Y entonces toma de la mano a los jueces ordinarios para enseñarles a agotar ese juicio de proporcionalidad, partiendo de que lo primero que deben hacer es contrastar la prisión preventiva con “las demás medidas de coerción existentes” y compararla con “la cuantía mínima de la pena imponible”.
Lastimeramente, el TC, en su ejemplo, hizo lo segundo, pero no lo primero, pues no ejecutó ninguna verificación de las medidas a las que ya había sido sometido el justiciable. Sin embargo, esta servidora sí hizo esa verificación procesal, y encontró que la decisión del recurso de casación de la sentencia al fondo reconoce que operó la imposición de medida de coerción en fecha 11 de diciembre de 2012 (https://biblioteca.enj.org/bitstream/handle/123456789/118859/131730116.pdf?sequence=1&isAllowed=y), la cual, con alta probabilidad, debió tratarse de una prisión preventiva.
Además, profundiza su error la alta corte al anunciar que “la primera contrastación” permite la aplicación de la prisión preventiva solo cuando la fuga del imputado no pueda evitarse con otras medidas de coerción menos gravosas, pero en su propio ejemplo brilla por su ausencia algún rastreo a los folios del expediente para verificar el comportamiento procesal previo del imputado.
Más claramente, si le habían declarado alguna rebeldía, si tenía antecedentes penales, si tenía domicilio conocido y la oferta de elementos serios de arraigo. Lo único que visualizó el TC fue que se le impuso una condena y ello fue suficiente para aplaudir el tratamiento intramural.

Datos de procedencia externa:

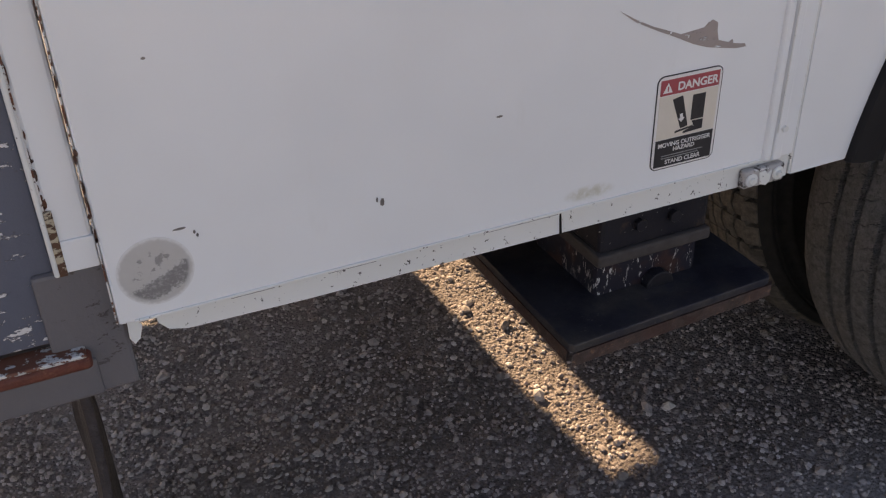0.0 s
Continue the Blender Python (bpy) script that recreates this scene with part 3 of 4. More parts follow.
def build_pebbles():
    """Loose stones, from grit to walnut size, thickest under the truck."""
    rng = np.random.default_rng(7)
    bm = bmesh.new()
    bmesh.ops.create_icosphere(bm, subdivisions=1, radius=1.0)
    base = np.array([v.co[:] for v in bm.verts])
    tris = np.array([[v.index for v in f.verts] for f in bm.faces])
    bm.free()
    verts, faces, k = [], [], 0
    for count, lo, hi, x0, x1, y0, y1 in ((46000, 0.0018, 0.0050, -2.2, 1.5, -0.25, 1.5), (15000, 0.0036, 0.0082, -2.3, 0.55, -0.35, 1.9), (420, 0.0080, 0.0165, -2.4, 0.50, -0.4, 2.0), (20000, 0.0020, 0.0058, 0.30, 1.8, -0.5, 1.9), (3000, 0.0035, 0.0090, 0.40, 1.8, -0.4, 1.9), (3000, 0.004, 0.0100, 0.70, 2.3, 0.75, 1.9), (4500, 0.005, 0.012, -2.6, 2.6, 1.5, 3.2)):
        for _ in range(count):
            x, y = rng.uniform(x0, x1), rng.uniform(y0, y1)
            s = lo + (hi - lo) * rng.random() ** 2
            m = base * (1 + rng.uniform(-0.26, 0.24, (len(base), 1))) * (s * rng.uniform(0.8, 1.3), s * rng.uniform(0.7, 1.1), s * rng.uniform(0.5, 0.85))
            a = rng.uniform(0, 6.28)
            c, sn = math.cos(a), math.sin(a)
            m = m @ np.array(((c, sn, 0), (-sn, c, 0), (0, 0, 1))) + (x, y, height(x, y) + s * rng.uniform(0.10, 0.42))
            verts.append(m)
            faces.append(tris + k)
            k += len(base)
    me = bpy.data.meshes.new("gravel_stones")
    me.from_pydata(np.concatenate(verts).tolist(), [], np.concatenate(faces).tolist())
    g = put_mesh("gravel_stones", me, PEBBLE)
    tagged(g, "loose grey and tan gravel stones on the ground", "gravel", kind="stuff")


build_ground()

# ---- the truck ----
truck = tagged(new("utility_truck"), "white utility truck with rusty dual rear wheels, parked on gravel", "truck")
WZ, YC = 0.519, 0.0635
ARCH_R, ARCH_X, ARCH_Z = 0.780, 0.030, 0.5437


def arch_point(a, inward=0.0):
    """A place on the wheel opening, whose two flanks are flatter than a circle and whose crown is cut low."""
    side = -1 if a > 90 else 1
    t = radians((180 - a if a > 90 else a) * 83.9 / 90)
    r = ARCH_R - inward
    x, z = 0.083 - r * math.cos(t), ARCH_Z + r * math.sin(t)
    if z > 1.12:
        z = 1.12 + 0.12 * math.tanh((z - 1.12) / 0.12)
    return ARCH_X - side * x, z


def arch_points(a0, a1, n=28):
    return [arch_point(a0 + (a1 - a0) * i / n) for i in range(n + 1)]


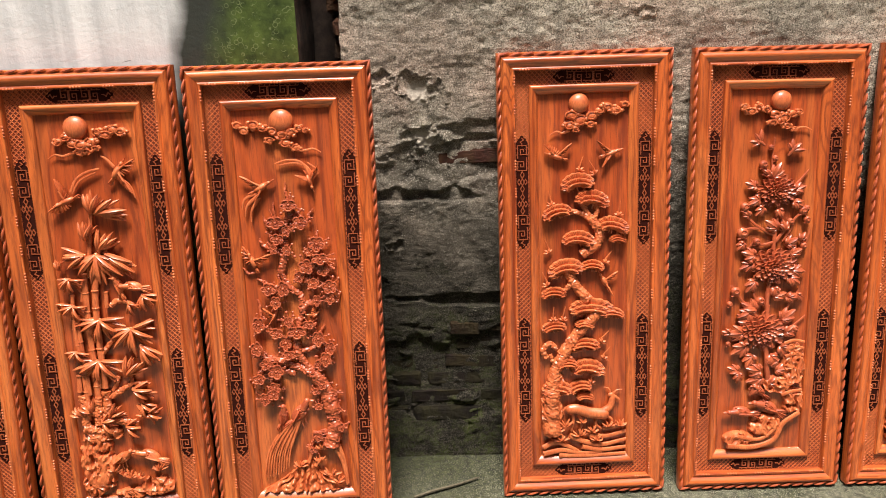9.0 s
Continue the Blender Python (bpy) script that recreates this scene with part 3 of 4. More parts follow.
# ---- carved panels: relief, places as (across, up) in metres ----
PINE_SUN = [(-0.013, 1.147, 0.0282)]
PINE_CLOUD = [(-0.034, 1.116, 0.0188), (-0.009, 1.1, 0.0226), (0.022, 1.112, 0.0188), (-0.04, 1.087, 0.0169), (0.043, 1.126, 0.0132), 
    (0.064, 1.136, 0.0169), (0.089, 1.127, 0.0169), (0.111, 1.14, 0.0122), (0.019, 1.091, 0.0132), (-0.022, 1.078, 0.0113)]
PINE_PADS = [(-0.017, 0.932, 0.0433, 1.05), (0.023, 0.884, 0.0449, 1.0), (-0.075, 0.852, 0.0390, 0.9), (0.081, 0.808, 0.0430, 1.0), (-0.015, 0.772, 0.0433, 0.95),
    (0.096, 0.768, 0.0224, 0.9), (-0.050, 0.688, 0.0480, 1.0), (0.024, 0.694, 0.0320, 0.9), (-0.086, 0.618, 0.0330, 0.9), (0.024, 0.574, 0.0600, 0.75), (0.082, 0.554, 0.0321, 0.8),
    (-0.086, 0.518, 0.0330, 0.8), (0.004, 0.462, 0.0400, 0.8), (0.013, 0.388, 0.0455, 1.0), (-0.078, 0.328, 0.0410, 1.0), (-0.012, 0.332, 0.0330, 0.9), (0.004, 0.302, 0.0240, 0.7), (-0.052, 0.404, 0.0300, 0.8), (0.002, 0.522, 0.0260, 0.8)]
PINE_TRUNK = [
    (0.023, 0.020, (-0.093, 0.185), (-0.094, 0.250), (-0.093, 0.310), (-0.090, 0.345)),
    (0.017, 0.015, (-0.088, 0.340), (-0.080, 0.385), (-0.060, 0.425), (-0.042, 0.455)),
    (0.0155, 0.0135, (-0.062, 0.430), (-0.015, 0.495), (0.032, 0.545), (0.040, 0.572)),
    (0.0135, 0.0105, (0.014, 0.592), (-0.015, 0.624), (-0.036, 0.660), (-0.043, 0.684)),
    (0.013, 0.010, (-0.006, 0.725), (0.037, 0.755), (0.045, 0.790), (0.029, 0.818)),
    (0.009, 0.006, (0.031, 0.812), (0.010, 0.832), (-0.006, 0.843), (-0.042, 0.850)),
    (0.007, 0.005, (0.029, 0.818), (0.001, 0.861), (-0.012, 0.905)),
]
PINE_TWIGS = [
    (0.006, 0.005, (0.028, 0.825), (0.038, 0.850), (0.026, 0.881)),
    (0.007, 0.004, (0.042, 0.800), (0.060, 0.812), (0.075, 0.806)),
    (0.008, 0.006, (-0.110, 0.422), (-0.118, 0.448), (-0.097, 0.466), (-0.080, 0.447)),
    (0.005, 0.003, (-0.098, 0.432), (-0.086, 0.404), (-0.070, 0.396)),
    (0.007, 0.004, (-0.030, 0.650), (-0.055, 0.622), (-0.080, 0.612)),
    (0.006, 0.004, (-0.040, 0.440), (-0.010, 0.442), (0.004, 0.455)),
    (0.006, 0.004, (-0.044, 0.425), (-0.012, 0.392), (0.010, 0.380)),
]
PINE_SHOOTS = [(-0.092, 0.880, 105), (0.098, 0.845, 80), (-0.012, 0.975, 70), (-0.100, 0.745, 110), (0.062, 0.710, 50), (-0.105, 0.650, 115), (-0.088, 0.545, 85), (-0.060, 0.545, 75),
    (0.052, 0.475, 45), (0.058, 0.425, 50), (0.022, 0.352, 50), (0.030, 0.965, 120)]
PINE_BIRDS = [(-0.075, 1.004, 0.0282, 160, 40), (0.075, 1.009, 0.0282, 20, 140), (0.059, 0.645, 0.0282, 120, -60)]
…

Pero al ejecutar lo que llama la “segunda comparación”, el panorama analítico se halla lejos de alguna mejoría, pues si bien el TC procura ahora verificar que la medida solo se aplique “por el tiempo absolutamente indispensable”, le faltó hacer lo esencial: verificar en el expediente, al inicio del caso, en el año 2012, cuál medida de coerción se impuso a este imputado, y en caso de que haya sido la prisión preventiva, establecer el lapso exacto de meses y días que estuvo privado de su libertad para definir el tiempo en que esta nueva restricción podía materializarse, a fin de no superar el tope máximo de dieciocho o veinticuatro meses.